Do you think socialism is becoming more popular in the U.S.?

In 1945 the highest mar­ginal income tax was 92 and a half percent which had to be passed in leg­islative form by the House and the Senate and signed into law by the pres­ident of the United States. Can you imagine that? I mean these are Repub­licans and Democrats, lib­erals and con­ser­v­a­tives. The liberal would say any­thing lower than 92 and a half percent is a giveaway to the rich people. And the con­ser­v­a­tives would say yeah but any­thing above 92 and a half percent is excessive gov­ernment. The world has changed and that rate has come down now to where it’s 37 percent. That’s a huge drop! The cor­porate tax rate was up to 80 percent, now it’s down to 21 percent, I mean, that’s amazing. 

Unions used to control every­thing in this country; now we have a majority of the states that are right-to-work. If you look at the death tax, one state in 1976 did not have a state death tax. And they almost all of them have gotten rid of their death tax. It used to be against the law to sell products on Sat­urdays and Sundays. Dis­count houses — Walmart and Costco and all those — were illegal. So if you look at it, it’s amazing; we’ve been winning. We do have set­backs all the time. We had Obama, which was a setback, but now we’re moving again. Socialism is not winning in America, believe me when I tell you that. California’s tax rate under Reagan was higher than it is under Jerry Brown. Yikes! 


In 1983 you earned the Father of the Year award from the West Coast Father’s Day Com­mittee.
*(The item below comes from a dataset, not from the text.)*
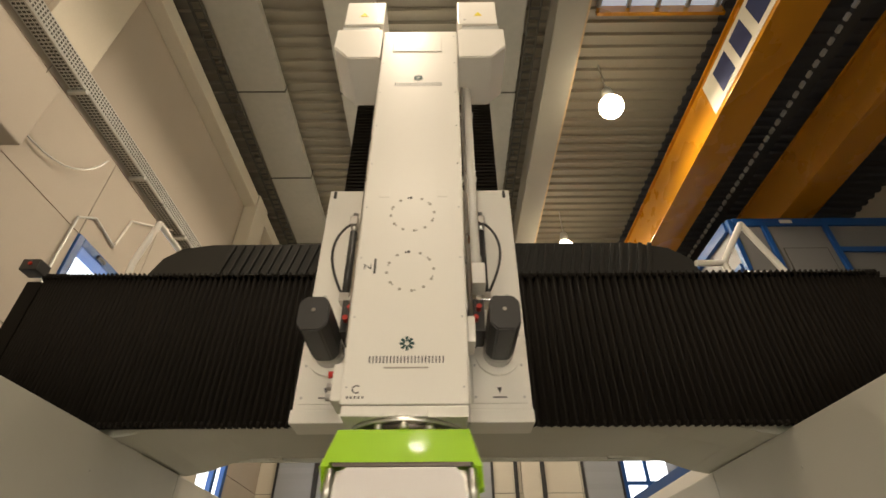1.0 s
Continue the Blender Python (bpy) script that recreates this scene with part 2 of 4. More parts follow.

Could you talk about bal­ancing an intense work life with family?

It’s tough bal­ancing an intense work life with an intense family life, but you’ve got to do it. I’ve got six children, I’ve got 13 grand­children, I have three great grand­children. They’re the love of my life, they’re my reason for living, they’re my every­thing. And I was really very proud most of all for the Father’s Day Com­mittee for giving me Father of the Year. It’s a real tough balance, and if anyone tells you that it’s easy, then they haven’t done it.